• GOAL:
Transcribe all of the material exactly.

[Scene script records]
------------------------
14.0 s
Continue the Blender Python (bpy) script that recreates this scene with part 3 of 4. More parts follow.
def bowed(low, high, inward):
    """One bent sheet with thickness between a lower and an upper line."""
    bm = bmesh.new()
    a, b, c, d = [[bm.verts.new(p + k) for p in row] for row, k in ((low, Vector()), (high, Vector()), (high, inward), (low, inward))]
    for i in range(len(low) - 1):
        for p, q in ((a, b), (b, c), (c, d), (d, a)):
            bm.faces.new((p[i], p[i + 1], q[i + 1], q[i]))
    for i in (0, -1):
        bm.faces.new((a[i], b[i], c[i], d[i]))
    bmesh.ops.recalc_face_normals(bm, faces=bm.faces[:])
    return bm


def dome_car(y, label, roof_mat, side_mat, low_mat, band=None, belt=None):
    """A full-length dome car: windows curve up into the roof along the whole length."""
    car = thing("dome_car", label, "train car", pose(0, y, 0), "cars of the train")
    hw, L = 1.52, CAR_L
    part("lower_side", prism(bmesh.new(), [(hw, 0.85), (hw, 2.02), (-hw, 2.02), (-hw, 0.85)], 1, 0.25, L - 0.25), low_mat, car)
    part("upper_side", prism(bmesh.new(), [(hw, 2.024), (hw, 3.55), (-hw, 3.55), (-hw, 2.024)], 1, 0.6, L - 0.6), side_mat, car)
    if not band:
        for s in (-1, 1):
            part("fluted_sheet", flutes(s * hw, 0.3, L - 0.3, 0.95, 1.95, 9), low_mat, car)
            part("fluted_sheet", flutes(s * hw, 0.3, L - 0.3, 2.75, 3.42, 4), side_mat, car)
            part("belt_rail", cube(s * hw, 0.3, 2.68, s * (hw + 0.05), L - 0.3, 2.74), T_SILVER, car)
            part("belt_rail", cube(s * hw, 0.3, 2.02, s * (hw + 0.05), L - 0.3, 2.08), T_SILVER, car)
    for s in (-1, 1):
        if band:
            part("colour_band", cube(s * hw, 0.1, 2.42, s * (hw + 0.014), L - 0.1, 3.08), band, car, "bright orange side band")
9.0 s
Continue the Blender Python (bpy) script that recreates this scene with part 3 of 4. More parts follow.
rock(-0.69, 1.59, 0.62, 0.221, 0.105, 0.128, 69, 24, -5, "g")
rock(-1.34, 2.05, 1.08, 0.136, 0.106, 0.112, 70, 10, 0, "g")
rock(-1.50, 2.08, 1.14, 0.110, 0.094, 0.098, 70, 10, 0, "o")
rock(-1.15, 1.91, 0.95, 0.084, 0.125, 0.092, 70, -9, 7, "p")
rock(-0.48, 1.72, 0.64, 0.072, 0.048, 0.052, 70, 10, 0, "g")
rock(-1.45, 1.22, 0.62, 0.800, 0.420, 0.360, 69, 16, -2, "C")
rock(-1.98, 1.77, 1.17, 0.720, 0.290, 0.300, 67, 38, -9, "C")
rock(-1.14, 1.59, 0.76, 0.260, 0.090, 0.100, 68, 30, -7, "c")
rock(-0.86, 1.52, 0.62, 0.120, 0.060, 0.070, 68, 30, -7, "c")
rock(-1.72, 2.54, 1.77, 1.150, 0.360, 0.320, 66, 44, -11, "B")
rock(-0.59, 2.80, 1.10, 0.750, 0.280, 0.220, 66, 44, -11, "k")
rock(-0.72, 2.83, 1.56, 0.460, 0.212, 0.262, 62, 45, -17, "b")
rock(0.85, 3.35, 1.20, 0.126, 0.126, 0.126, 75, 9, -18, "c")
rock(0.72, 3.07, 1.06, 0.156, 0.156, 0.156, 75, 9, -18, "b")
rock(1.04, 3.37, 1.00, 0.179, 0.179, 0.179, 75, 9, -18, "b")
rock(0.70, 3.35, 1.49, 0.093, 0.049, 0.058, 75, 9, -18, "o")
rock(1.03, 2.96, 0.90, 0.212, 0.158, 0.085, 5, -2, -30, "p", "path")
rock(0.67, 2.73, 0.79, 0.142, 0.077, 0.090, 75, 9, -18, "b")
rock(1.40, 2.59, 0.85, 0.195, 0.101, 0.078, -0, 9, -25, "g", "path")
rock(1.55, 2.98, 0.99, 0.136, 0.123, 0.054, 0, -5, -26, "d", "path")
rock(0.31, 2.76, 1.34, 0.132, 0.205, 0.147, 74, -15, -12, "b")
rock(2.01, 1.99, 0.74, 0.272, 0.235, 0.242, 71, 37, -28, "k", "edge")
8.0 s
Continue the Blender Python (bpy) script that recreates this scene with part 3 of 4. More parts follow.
------------------------
• SOLUTION TO THE EXERCISE:
14.0 s
Continue the Blender Python (bpy) script that recreates this scene with part 3 of 4. More parts follow.
def bowed(low, high, inward):
    """One bent sheet with thickness between a lower and an upper line."""
    bm = bmesh.new()
    a, b, c, d = [[bm.verts.new(p + k) for p in row] for row, k in ((low, Vector()), (high, Vector()), (high, inward), (low, inward))]
    for i in range(len(low) - 1):
        for p, q in ((a, b), (b, c), (c, d), (d, a)):
            bm.faces.new((p[i], p[i + 1], q[i + 1], q[i]))
    for i in (0, -1):
        bm.faces.new((a[i], b[i], c[i], d[i]))
    bmesh.ops.recalc_face_normals(bm, faces=bm.faces[:])
    return bm


def dome_car(y, label, roof_mat, side_mat, low_mat, band=None, belt=None):
    """A full-length dome car: windows curve up into the roof along the whole length."""
    car = thing("dome_car", label, "train car", pose(0, y, 0), "cars of the train")
    hw, L = 1.52, CAR_L
    part("lower_side", prism(bmesh.new(), [(hw, 0.85), (hw, 2.02), (-hw, 2.02), (-hw, 0.85)], 1, 0.25, L - 0.25), low_mat, car)
    part("upper_side", prism(bmesh.new(), [(hw, 2.024), (hw, 3.55), (-hw, 3.55), (-hw, 2.024)], 1, 0.6, L - 0.6), side_mat, car)
    if not band:
        for s in (-1, 1):
            part("fluted_sheet", flutes(s * hw, 0.3, L - 0.3, 0.95, 1.95, 9), low_mat, car)
            part("fluted_sheet", flutes(s * hw, 0.3, L - 0.3, 2.75, 3.42, 4), side_mat, car)
            part("belt_rail", cube(s * hw, 0.3, 2.68, s * (hw + 0.05), L - 0.3, 2.74), T_SILVER, car)
            part("belt_rail", cube(s * hw, 0.3, 2.02, s * (hw + 0.05), L - 0.3, 2.08), T_SILVER, car)
    for s in (-1, 1):
        if band:
            part("colour_band", cube(s * hw, 0.1, 2.42, s * (hw + 0.014), L - 0.1, 3.08), band, car, "bright orange side band")
9.0 s
Continue the Blender Python (bpy) script that recreates this scene with part 3 of 4. More parts follow.
rock(-0.69, 1.59, 0.62, 0.221, 0.105, 0.128, 69, 24, -5, "g")
rock(-1.34, 2.05, 1.08, 0.136, 0.106, 0.112, 70, 10, 0, "g")
rock(-1.50, 2.08, 1.14, 0.110, 0.094, 0.098, 70, 10, 0, "o")
rock(-1.15, 1.91, 0.95, 0.084, 0.125, 0.092, 70, -9, 7, "p")
rock(-0.48, 1.72, 0.64, 0.072, 0.048, 0.052, 70, 10, 0, "g")
rock(-1.45, 1.22, 0.62, 0.800, 0.420, 0.360, 69, 16, -2, "C")
rock(-1.98, 1.77, 1.17, 0.720, 0.290, 0.300, 67, 38, -9, "C")
rock(-1.14, 1.59, 0.76, 0.260, 0.090, 0.100, 68, 30, -7, "c")
rock(-0.86, 1.52, 0.62, 0.120, 0.060, 0.070, 68, 30, -7, "c")
rock(-1.72, 2.54, 1.77, 1.150, 0.360, 0.320, 66, 44, -11, "B")
rock(-0.59, 2.80, 1.10, 0.750, 0.280, 0.220, 66, 44, -11, "k")
rock(-0.72, 2.83, 1.56, 0.460, 0.212, 0.262, 62, 45, -17, "b")
rock(0.85, 3.35, 1.20, 0.126, 0.126, 0.126, 75, 9, -18, "c")
rock(0.72, 3.07, 1.06, 0.156, 0.156, 0.156, 75, 9, -18, "b")
rock(1.04, 3.37, 1.00, 0.179, 0.179, 0.179, 75, 9, -18, "b")
rock(0.70, 3.35, 1.49, 0.093, 0.049, 0.058, 75, 9, -18, "o")
rock(1.03, 2.96, 0.90, 0.212, 0.158, 0.085, 5, -2, -30, "p", "path")
rock(0.67, 2.73, 0.79, 0.142, 0.077, 0.090, 75, 9, -18, "b")
rock(1.40, 2.59, 0.85, 0.195, 0.101, 0.078, -0, 9, -25, "g", "path")
rock(1.55, 2.98, 0.99, 0.136, 0.123, 0.054, 0, -5, -26, "d", "path")
rock(0.31, 2.76, 1.34, 0.132, 0.205, 0.147, 74, -15, -12, "b")
rock(2.01, 1.99, 0.74, 0.272, 0.235, 0.242, 71, 37, -28, "k", "edge")
8.0 s
Continue the Blender Python (bpy) script that recreates this scene with part 3 of 4. More parts follow.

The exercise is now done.